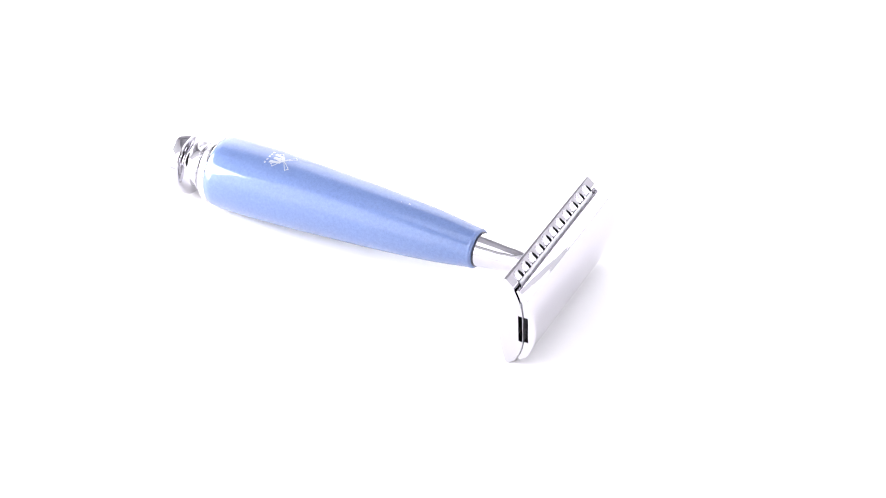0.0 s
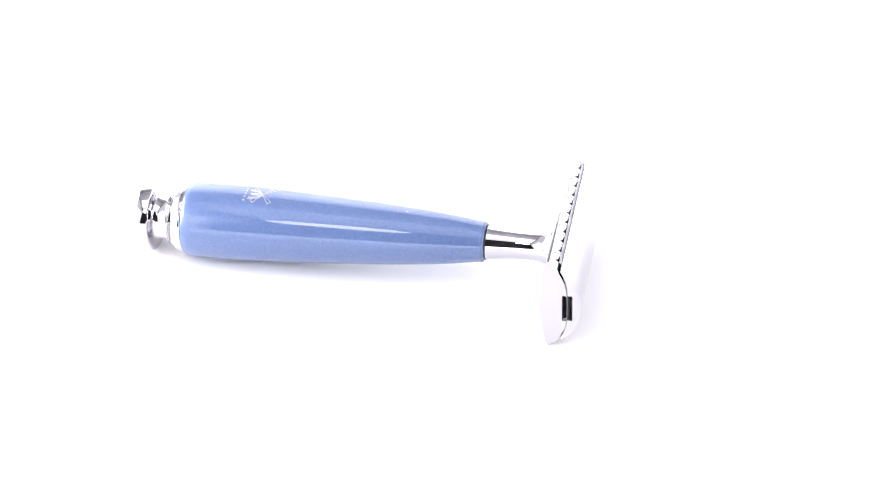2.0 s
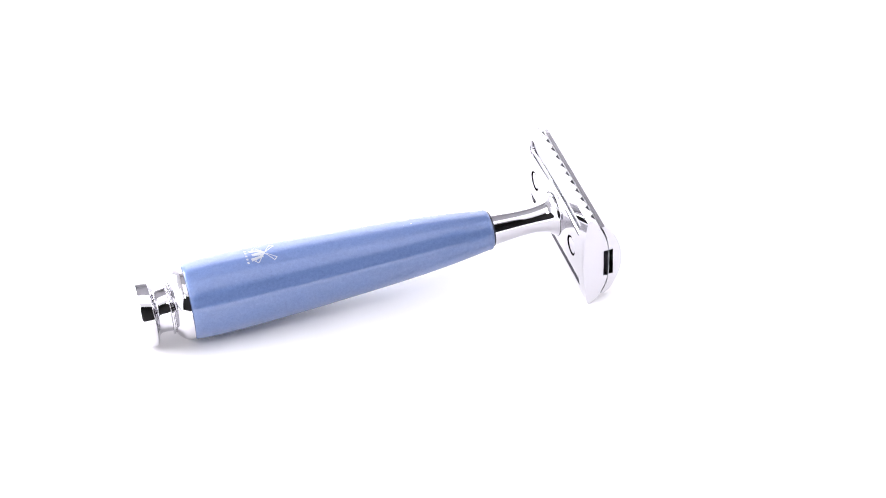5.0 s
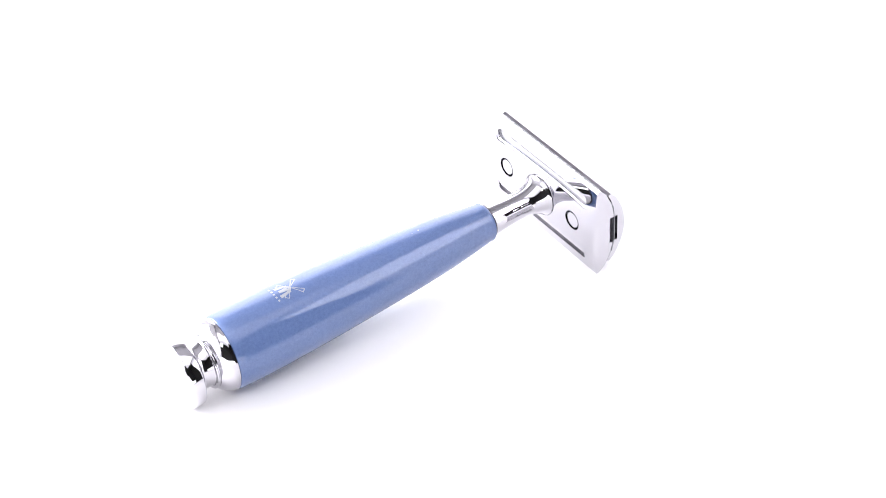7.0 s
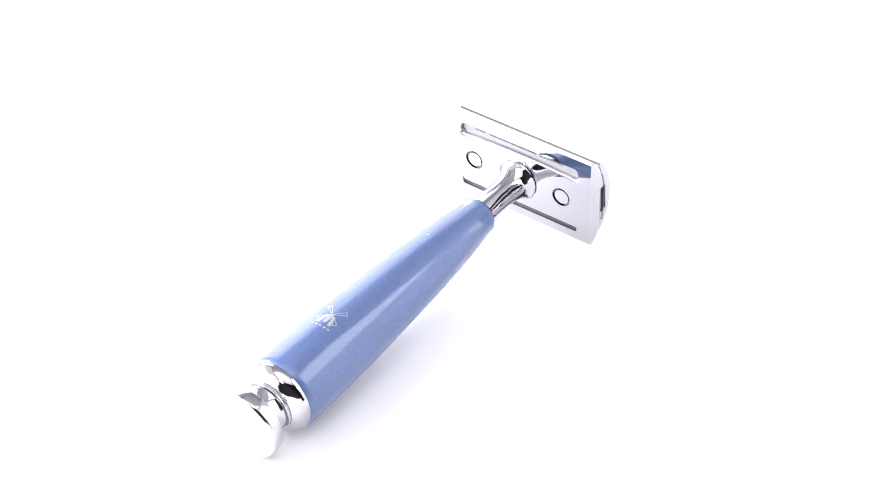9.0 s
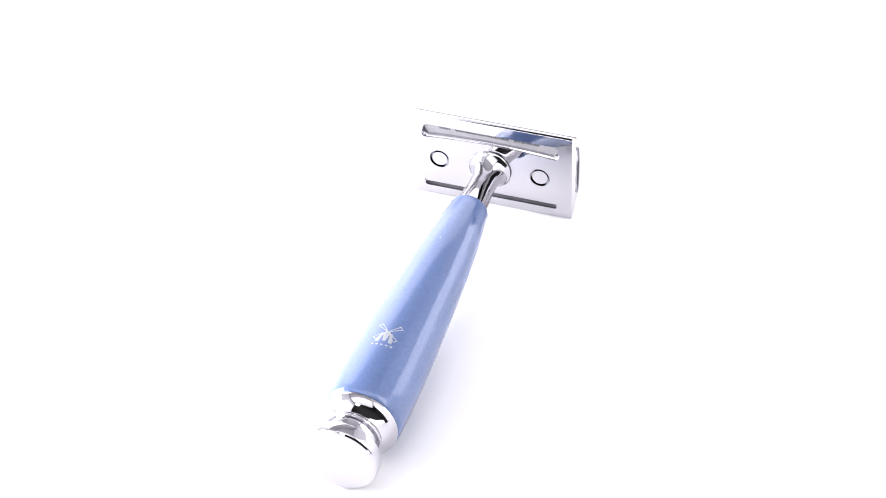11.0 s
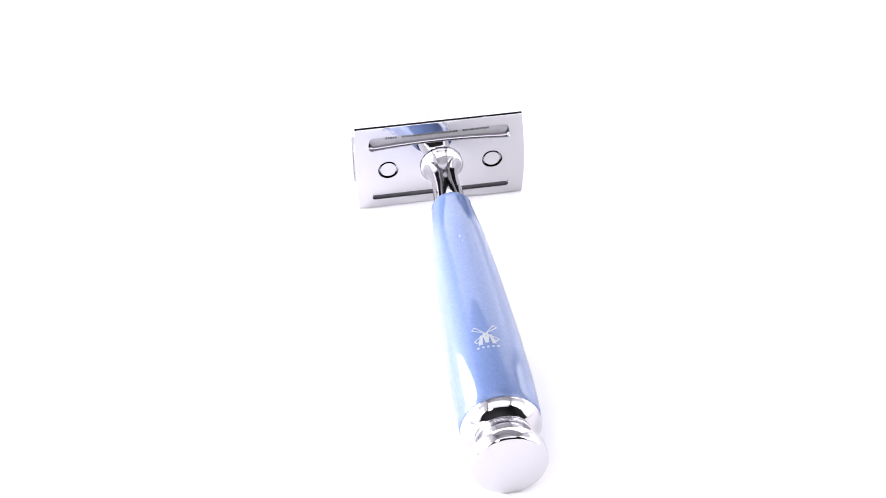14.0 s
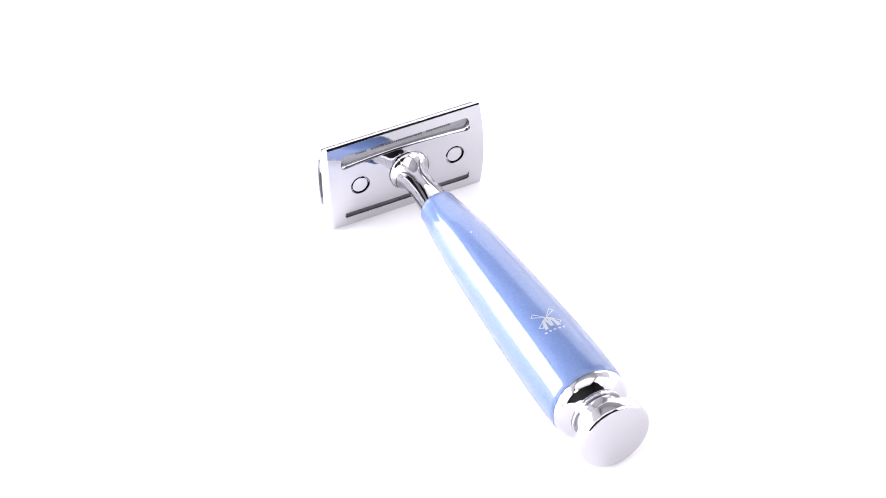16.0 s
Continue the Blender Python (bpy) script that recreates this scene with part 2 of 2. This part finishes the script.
hub = [[(-0.4, -1.3), (-0.4, -0.7), (-3.3, -1.1), (-3.3, -2.0)], [(-0.4, 0.7), (-0.4, 1.3), (-3.3, 2.0), (-3.3, 1.1)],
       [(-0.4, -0.7), (-0.4, -0.15), (-2.9, 0.38), (-2.9, -0.38)], [(-0.4, 0.15), (-0.4, 0.7), (-2.9, 0.38), (-2.9, -0.38)],
       [(0.25, -0.3), (0.25, 0.3), (-0.5, 1.0), (-0.5, -1.0)]]
emblem = part("emblem", print_patch(bmesh.new(), hub, 0.04), SILVER_PRINT, razor, "silver printed windmill emblem")
for angle in (42, 138, 222, 318):
    d = Vector((math.sin(radians(angle)), math.cos(radians(angle))))
    s = Vector((-d.y, d.x))
    p = [d * 0.5 - s * 0.1, d * 3.3 - s * 0.48, d * 3.3 + s * 0.48, d * 0.5 + s * 0.1]
    part("sail", print_patch(bmesh.new(), [stroke(a, b, 0.17) for a, b in zip(p, p[1:] + p[:1])]), SILVER_PRINT, emblem)
for v in (-2.5, -1.4, -0.28, 0.85, 1.95):
    part("letter_bar", print_patch(bmesh.new(), [[(-3.95, v), (-3.95, v + 0.55), (-4.4, v + 0.55), (-4.4, v)]]), SILVER_PRINT, emblem)

part("scuff", print_patch(bmesh.new(), [[(35.1, -0.45), (35.3, -0.2), (35.55, -0.5), (35.25, -0.65)], [(33.2, -0.1), (33.3, 0.02), (33.42, -0.08), (33.3, -0.2)]], 0.02), SILVER_PRINT, razor, "tiny pale scuff on the resin")

# ---- the head ----
HW, HD = 20.7, 12.54


def back_x(z):
    return -1.2 + 1.4 * (z / HD) ** 2


def seat_x(z):
    """The bent line of the blade."""
    return 5.15 - 2.6 * abs(z / 11.2) ** 3


N = 40
EDGE = back_x(HD - 0.5)
lip = [(EDGE, HD - 0.5), (EDGE + 0.26, HD - 0.07), (EDGE + 0.36, HD)]
back = [(0.78, -HD)] + [(x, -z) for x, z in reversed(lip)] + [(back_x(z), z) for z in np.linspace(-HD + 0.6, HD - 0.6, N + 1)] + lip + [(0.78, HD)]
front_half = fillet([(0.80, HD), (1.0, HD - 0.06, 0.15), (2.82, 10.84, 0.25), (2.97, 10.2), (3.4, 9.2), (3.9, 8.2), (4.4, 6.8), (4.8, 5.0), (5.0, 3.0)], 0.45, 4)
front = [(p.x, p.y) for p in front_half[1:]]
section = back + front + [(5.0, 1.5), (5.0, -1.5)] + [(x, -z) for x, z in reversed(front)]


def slot_outline(half_y, half_z, waist=0.0, n=24):
    """A long slot with rounded ends; waist narrows its middle from the edge towards the neck."""
    r = min(1.1, half_z * 0.95)
    out = [(y, z) for y, z in rounded_rect(half_y, half_z, r) if z > 0]
    low = [(y, z) for y, z in rounded_rect(half_y, half_z, r) if z <= 0]
    left, right = [q for q in low if q[0] < 0], [q for q in low if q[0] >= 0]
    ends = half_y - r
    middle = [(-ends + 2 * ends * k / n, -half_z) for k in range(1, n)]
    return out + [(y, z + waist * (1 - (y / half_y) ** 2)) if z < -half_z * 0.9 else (y, z) for y, z in left + middle + right]


def slot_cutter(zc, half_y, half_z, slope, deep=1.9, chamfer=0.35, waist=0.0):
    shapes = [(-3.0, 1.0), (-0.1, 1.0), (0.1, 0.4), (0.35, 0.1), (0.6, 0.0), (deep, 0.0)] if chamfer else [(-3.0, 0.0), (deep, 0.0)]
    bm = loft([(x, slot_outline(half_y + e * chamfer, half_z + e * chamfer, waist)) for x, e in shapes])
    return placed(bm, mm(back_x(zc), 0, zc, 0, -slope, 0))


def disc(x0, x1, r, y=0.0, z=0.0, n=48, r1=None):
    pts = [(math.cos(2 * math.pi * k / n), math.sin(2 * math.pi * k / n)) for k in range(n)]
    return loft([(x0, [(y + r * a, z + r * b) for a, b in pts]), (x1, [(y + (r1 or r) * a, z + (r1 or r) * b) for a, b in pts])])


wedge = bar([(-3.0, -6.45), (back_x(6.45) - 0.02, -6.45), (back_x(8.2) + 0.25, -8.2), (-3.0, -8.2)], -17.2, 17.2)
cutters = [slot_cutter(7.85, 17.3, 1.6, 8, waist=0.9), wedge, slot_cutter(-8.78, 17.2, 0.68, -8, 1.9, 0)]
for y in (-13.0, 13.0):
    cutters.append(disc(-3, 1.2, 2.55, y, 0))
cutters.append(disc(-3, -0.75, 5.55, AY, AZ))
PITCH = 3.43
for k in range(-5, 6):
    for side in (1, -1):
        scoop = loft([(x, [(r * math.cos(a), r * math.sin(a)) for a in (2 * math.pi * q / 40 for q in range(40))])
                      for x, r in ((-1.25, 1.4), (-1.0, 1.86), (-0.6, 2.12), (-0.1, 2.24), (0.6, 2.27), (1.9, 2.27))])
        cutters.append(placed(scoop, mm(3.2, k * PITCH, side * 12.93, 0, side * 45, 0)))
for side in (-1, 1):
    cutters.append(slab(0.0039, side * 0.020 - 0.0035, -0.0043, 0.0052, side * 0.020 + 0.0035, 0.0032))
plate = part("base_plate", carve(bar(section, -HW, HW, 0.5), cutters), CHROME, razor, "chrome base plate with two long slots and scalloped safety bars", angle=24)
for y in (-13.0, 13.0):
    pin = disc(-1.0, 1.5, 1.97, y, 0)
    bmesh.ops.bevel(pin, geom=[e for e in pin.edges if all(v.co.x < -0.0009 for v in e.verts)], offset=0.00025, segments=3, affect="EDGES", profile=0.5)
    part("guide_pin", pin, CHROME, plate, "round chrome guide pin", angle=50)

# blade: thin bent steel strip, narrower at its ends
zs = np.linspace(-10.65, 10.65, 33)
blade_section = [(seat_x(z) - 0.05, z) for z in zs] + [(seat_x(z) + 0.05, z) for z in reversed(zs)]
notches = [slab(-0.002, s * 0.0205 - 0.0022, t * 0.0115 - 0.0045, 0.009, s * 0.0205 + 0.0022, t * 0.0115 + 0.0045) for s in (-1, 1) for t in (-1, 1)]
blade = part("blade", carve(bar(blade_section, -21.3, 21.3), notches), STEEL, razor, "thin bent steel double-edged blade")
# the lower slot's strip gets the darkened steel, its recess shade painted in
for zc, half, slope in ((7.85, 1.58, 8), (-8.78, 0.66, -8)):
    strip = loft([(0.95, rounded_rect(17.18, half, half * 0.9)), (1.88, rounded_rect(17.18, half, half * 0.9))])
    part("blade_strip", placed(strip, mm(back_x(zc), 0, zc, 0, -slope, 0)), DULL if zc > 0 else SHADED_STEEL, blade, "dull steel of the blade seen in a slot, colour darkened for shade in the lower one")
dashes = bmesh.new()
rng = random.Random(4)
for k in range(43):
    y = 13.0 - k * 0.6
    if k in (5, 6, 30, 31):
        continue
    tall = rng.uniform(0.0006, 0.0010)
    one = placed(slab(0.00091, (y - rng.uniform(0.17, 0.26)) * 0.001, 0.0005, 0.00096, (y + rng.uniform(0.17, 0.26)) * 0.001, 0.0005 + tall), mm(back_x(7.85), 0, 7.85, 0, -8, 0))
    me = bpy.data.meshes.new("blank")
    one.to_mesh(me)
    one.free()
    dashes.from_mesh(me)
    bpy.data.meshes.remove(me)
part("print_line", dashes, INK, blade, "line of small grey print")

# cap: domed strip over the blade
outer = [(4.2, -10.25)] + [(8.3 - 2.7 * (z / 8.85) ** 2, z) for z in np.linspace(-8.85, 8.85, 41)] + [(4.2, 10.25)]
inner = [(seat_x(z) + 0.12, z) for z in np.linspace(10.0, -10.0, 25)]
cap_cut = [slab(0.0050, s * 0.020 - 0.0034, -0.0042, 0.0063, s * 0.020 + 0.0034, 0.0031) for s in (-1, 1)]
part("cap", carve(bar(outer + inner, -HW, HW, 0.3), cap_cut), CHROME, razor, "domed mirror-polished chrome cap plate", angle=24)


# ---- turning ----
def motions():
    rest = pose(0.00700, 0.02599, 0.01261, 0.225, -0.667, 79.132)
    rows = []
    for k in range(33):
        t = k * 0.5
        turn = -109.2975 + 8.422636 * t + 0.4053389 * t ** 2 - 0.06996640 * t ** 3 + 0.004735930 * t ** 4 - 0.0001109401 * t ** 5
        rows.append((t, pose(0, 0, 0, 0, 0, turn) @ rest))
    walk(razor, rows)


motions()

- - - - - - -

Written request: Leave out any pictures, please, and quote only the lines from the top of the data through the line that contains "section = back".

Answer to the task:
0.0 s
2.0 s
5.0 s
7.0 s
9.0 s
11.0 s
14.0 s
16.0 s
Continue the Blender Python (bpy) script that recreates this scene with part 2 of 2. This part finishes the script.
hub = [[(-0.4, -1.3), (-0.4, -0.7), (-3.3, -1.1), (-3.3, -2.0)], [(-0.4, 0.7), (-0.4, 1.3), (-3.3, 2.0), (-3.3, 1.1)],
       [(-0.4, -0.7), (-0.4, -0.15), (-2.9, 0.38), (-2.9, -0.38)], [(-0.4, 0.15), (-0.4, 0.7), (-2.9, 0.38), (-2.9, -0.38)],
       [(0.25, -0.3), (0.25, 0.3), (-0.5, 1.0), (-0.5, -1.0)]]
emblem = part("emblem", print_patch(bmesh.new(), hub, 0.04), SILVER_PRINT, razor, "silver printed windmill emblem")
for angle in (42, 138, 222, 318):
    d = Vector((math.sin(radians(angle)), math.cos(radians(angle))))
    s = Vector((-d.y, d.x))
    p = [d * 0.5 - s * 0.1, d * 3.3 - s * 0.48, d * 3.3 + s * 0.48, d * 0.5 + s * 0.1]
    part("sail", print_patch(bmesh.new(), [stroke(a, b, 0.17) for a, b in zip(p, p[1:] + p[:1])]), SILVER_PRINT, emblem)
for v in (-2.5, -1.4, -0.28, 0.85, 1.95):
    part("letter_bar", print_patch(bmesh.new(), [[(-3.95, v), (-3.95, v + 0.55), (-4.4, v + 0.55), (-4.4, v)]]), SILVER_PRINT, emblem)

part("scuff", print_patch(bmesh.new(), [[(35.1, -0.45), (35.3, -0.2), (35.55, -0.5), (35.25, -0.65)], [(33.2, -0.1), (33.3, 0.02), (33.42, -0.08), (33.3, -0.2)]], 0.02), SILVER_PRINT, razor, "tiny pale scuff on the resin")

# ---- the head ----
HW, HD = 20.7, 12.54


def back_x(z):
    return -1.2 + 1.4 * (z / HD) ** 2


def seat_x(z):
    """The bent line of the blade."""
    return 5.15 - 2.6 * abs(z / 11.2) ** 3


N = 40
EDGE = back_x(HD - 0.5)
lip = [(EDGE, HD - 0.5), (EDGE + 0.26, HD - 0.07), (EDGE + 0.36, HD)]
back = [(0.78, -HD)] + [(x, -z) for x, z in reversed(lip)] + [(back_x(z), z) for z in np.linspace(-HD + 0.6, HD - 0.6, N + 1)] + lip + [(0.78, HD)]
front_half = fillet([(0.80, HD), (1.0, HD - 0.06, 0.15), (2.82, 10.84, 0.25), (2.97, 10.2), (3.4, 9.2), (3.9, 8.2), (4.4, 6.8), (4.8, 5.0), (5.0, 3.0)], 0.45, 4)
front = [(p.x, p.y) for p in front_half[1:]]
section = back + front + [(5.0, 1.5), (5.0, -1.5)] + [(x, -z) for x, z in reversed(front)]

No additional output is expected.